Convergence of series $\sum 1/n$ such that this decimal expression doesn't contain 5. [duplicate]
It is easy to argue that the Kempner series converges: $$ \sum\limits_{\substack{n \text{ s.t. 9 is}\\\text{ not a digit} \\\text{ of } n}} \frac{1}{n} < \infty$$
Let $E \subset \Bbb N_{>0}$ the subset of the positive integers such that $9$ is not a digit of the decimal expansion of $1/n$ (the decimal expansion is not allowed to have a trailing infinite sequence of "$9$"s. For instance $0.24999...$ is not allowed).
Here are the first numbers that don't belong to $E$ : $11,13,17,19,21,23,29,31,34,38,41,…$ (not known by the OEIS, by the way).
My question is:
Does the series $$ \sum\limits_{n \in E} \frac{1}{n} \tag 1$$ converge?
My attempt is :
Let $1/n = 0,a_1 a_2 \dots a_k \overline{b_1 b_2 \dots b_m}$ with $n \in E$. Since $1/n$ has no digit "9", we have at most $9^{k+m}$ possibilities for the $a_i$'s and $b_j$'s.
Moreover, $1/n ≥ 0,00...0\overline{00...01}≥1/10^{k+m}$. But then I can only bound my series $(1)$ from below, by some real number. So, this is not a clue for the divergence of the series.
Apparently, the numbers of the form $n=10k+1$ don't belong to $E$. Maybe we can find sufficiently many numbers that have $9$ in the decimal representation of their reciprocals, so that $(1)$ could converge...
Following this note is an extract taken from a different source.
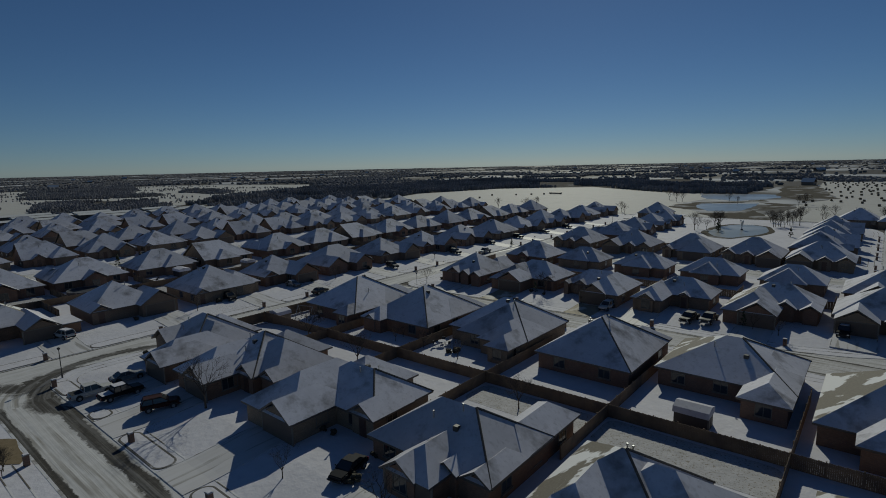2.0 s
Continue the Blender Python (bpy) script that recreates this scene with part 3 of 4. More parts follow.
# repeated house kinds, fronts to the south, built once well outside the view and then copied
KINDS = [
    [(-6.6, 6.6, -5.8, 6.8, "x", "h", "h"), (-6.2, 0.4, -7.6, 2, "y", "g", "h")],
    [(-6.4, 6.4, -5, 7.0, "x", "h", "h"), (-6.35, -0.5, -8, 1, "y", "h", "h"), (0.8, 4.2, -5.9, 0, "y", "g", "h"), (-1.5, 4.5, 1, 8.0, "y", "h", "g")],
    [(-6.8, 6.8, -6.2, 6.6, "x", "h", "h"), (0.8, 5.7, -8.3, 2, "y", "g", "h"), (-4.4, -0.4, -7.3, 2, "y", "g", "h")],
    [(-6.5, 6.5, -5, 7, "x", "h", "h"), (0.2, 6.45, -8, 2, "y", "h", "h"), (-6.2, -2.4, -6.2, 0, "y", "g", "h"), (-4.5, 0.5, 1, 7.9, "y", "h", "g"), (2.6, 6.4, 2, 7.6, "y", "h", "g")],
    [(-6.6, 6.6, -5, 6.5, "x", "g", "h"), (-0.2, 6.55, -7.6, 1, "y", "h", "h"), (-4.5, -1, -5.8, 0, "y", "g", "h")],
    [(-6.5, 6.5, -5.5, 7.2, "y", "h", "h"), (-6.45, -1.2, -7.2, 2.0, "y", "g", "h"), (3.0, 6.45, -6.2, 4.0, "y", "h", "h")],
    [(-6.8, 8.8, -5.2, 7, "x", "h", "h"), (1.0, 6.9, -7.9, 3, "y", "g", "h"), (-6.78, -0.4, -6.9, 3, "y", "g", "h")],
    [(-6.8, 6.8, -4.6, 7, "x", "h", "h"), (0.8, 6.78, -7.9, 3, "y", "g", "h"), (-6.78, -1.4, -6.6, 3, "y", "g", "h")],
]
KIND_LABELS = ["brick house with a gabled garage wing under snow", "brick house with hipped garage wing and snowy roof", "snow-dusted brick house with twin front gables",
               "brick house with steep snowy roof and rear gables", "brick house with one gable end and snowy slopes", "brick house with a side wing and snow on the roof",
               "brick house with two front gables and a lower side roof", "brick house with a wide garage gable and blue-shaded snow"]
# the two rows behind the main street: a tall hipped body, a gable flush with its corner, and a garage or rear wing
WEST_KINDS = [
    [(-7.1, 4.9, -5.5, 6.9, "y", "h", "h"), (-7.12, -3.5, -5.8, 2.0, "y", "g", "h"), (0.2, 7.2, -7.6, 3.0, "y", "g", "h")],
    [(-6.6, 4.6, -4.2, 7.4, "y", "h", "h"), (-6.7, -2.1, -8.6, 2.0, "y", "g", "h"), (0.8, 5.5, -9.4, 3.0, "y", "g", "h")],
    [(-7.7, 5.0, -7.0, 7.0, "y", "h", "h"), (-7.72, -4.9, -7.3, 2.0, "y", "g", "h"), (-0.6, 6.8, -6.2, 5.0, "y", "h", "h")],
    [(-8.1, 3.6, -4.2, 7.0, "y", "h", "h"), (-8.12, -4.4, -4.5, 2.0, "y", "g", "h"), (-2.6, 4.4, -7.9, 3.0, "y", "g", "h")],
    [(-6.7, 8.6, -5.7, 6.95, "x", "h", "h"), (-1.8, 3.4, -1.0, 8.4, "y", "h", "g"), (3.0, 8.7, -7.6, 2.0, "y", "g", "h")],
    [(-6.9, 8.0, -6.5, 5.4, "x", "h", "h"), (-5.0, 2.2, -2.0, 7.0, "y", "h", "h"), (-6.6, 0.0, -8.2, 2.0, "y", "g", "h")],
    [(-7.4, 6.9, -6.2, 6.8, "x", "h", "g"), (-2.5, 4.0, -1.0, 8.6, "y", "h", "h"), (0.6, 6.7, -8.0, 2.0, "y", "g", "h")],
]
NORTH_KINDS = [
    [(-6.8, 6.8, -5.0, 6.8, "x", "h", "h"), (-6.4, -1.0, -7.8, 2.0, "y", "g", "h"), (-0.6, 2.6, -5.9, 1.0, "y", "g", "h"), (3.0, 6.75, -5.6, 2.0, "y", "g", "h")],
    [(-6.8, 6.8, -5.0, 6.8, "x", "h", "h"), (1.4, 6.7, -7.6, 2.0, "y", "g", "h"), (-2.2, 0.8, -5.8, 1.0, "y", "g", "h"), (-6.75, -3.2, -5.5, 2.0, "y", "g", "h")],
    [(-6.6, 6.6, -4.8, 7.0, "x", "h", "h"), (-2.0, 6.55, -7.2, 3.0, "y", "h", "h"), (-6.3, -3.2, -5.8, 1.0, "y", "g", "h")],
]
WEST_LABELS = ["brick house with a tall hipped roof and garage gable under snow", "large brick house with stepped gables under thin snow", "brick house with a square hipped roof in blue shade",
               "brick house with a steep hip and a projecting garage", "brick house with a long snowy hip and a rear gable", "brick house with a hipped rear porch under snow", "brick house with a snowy ridge and one gable end",
               "brick house with a front garage gable and two small gables", "brick house with a row of three white-edged front gables", "brick house with a broad hipped garage wing under snow"]
HOME = {}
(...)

Any comment will be appreciated !
Solution 1:
Consider the numbers whose reciprocals have exactly $n$ initial zeros after the decimal point. These are the numbers from $10^n+1$ to $10^{n+1}$, of which there are $9\cdot10^n$. Consider the next $n$ decimal digits of the reciprocals. By a count as for the Kempner series, there are $8\cdot9^{n-1}$ patterns of these digits that don't contain a $9$. Since smaller reciprocals are more densely spaced, the pattern exhibited by most reciprocals is the least possible pattern, a one followed by $n-1$ zeros. It is exhibited by at most $100$ reciprocals, since
$$ \frac1{10^{n+1}}=\frac{10^{n-1}}{10^{2n}} $$
and
$$ \frac1{10^{n+1}-10^2}=\frac1{10^{n+1}}\cdot\frac1{1-10^{1-n}}\gt\frac1{10^{n+1}}\left(1+10^{1-n}\right)=\frac{10^{n-1}+1}{10^{2n}}\;. $$
Thus, each of the $8\cdot9^{n-1}$ admissible patterns is exhibited by at most $100$ reciprocals and their sum is at most $100\cdot8\cdot9^{n-1}\cdot10^{-n}$. Summing over $n$ yields the bound
$$ \sum_{n=0}^\infty100\cdot8\cdot9^{n-1}\cdot10^{-n}=\frac{800}9\sum_{n=0}^\infty\left(\frac9{10}\right)^n=\frac{800}9\cdot\frac1{1-\frac9{10}}=\frac{8000}9\approx889 $$
for the series, which therefore converges.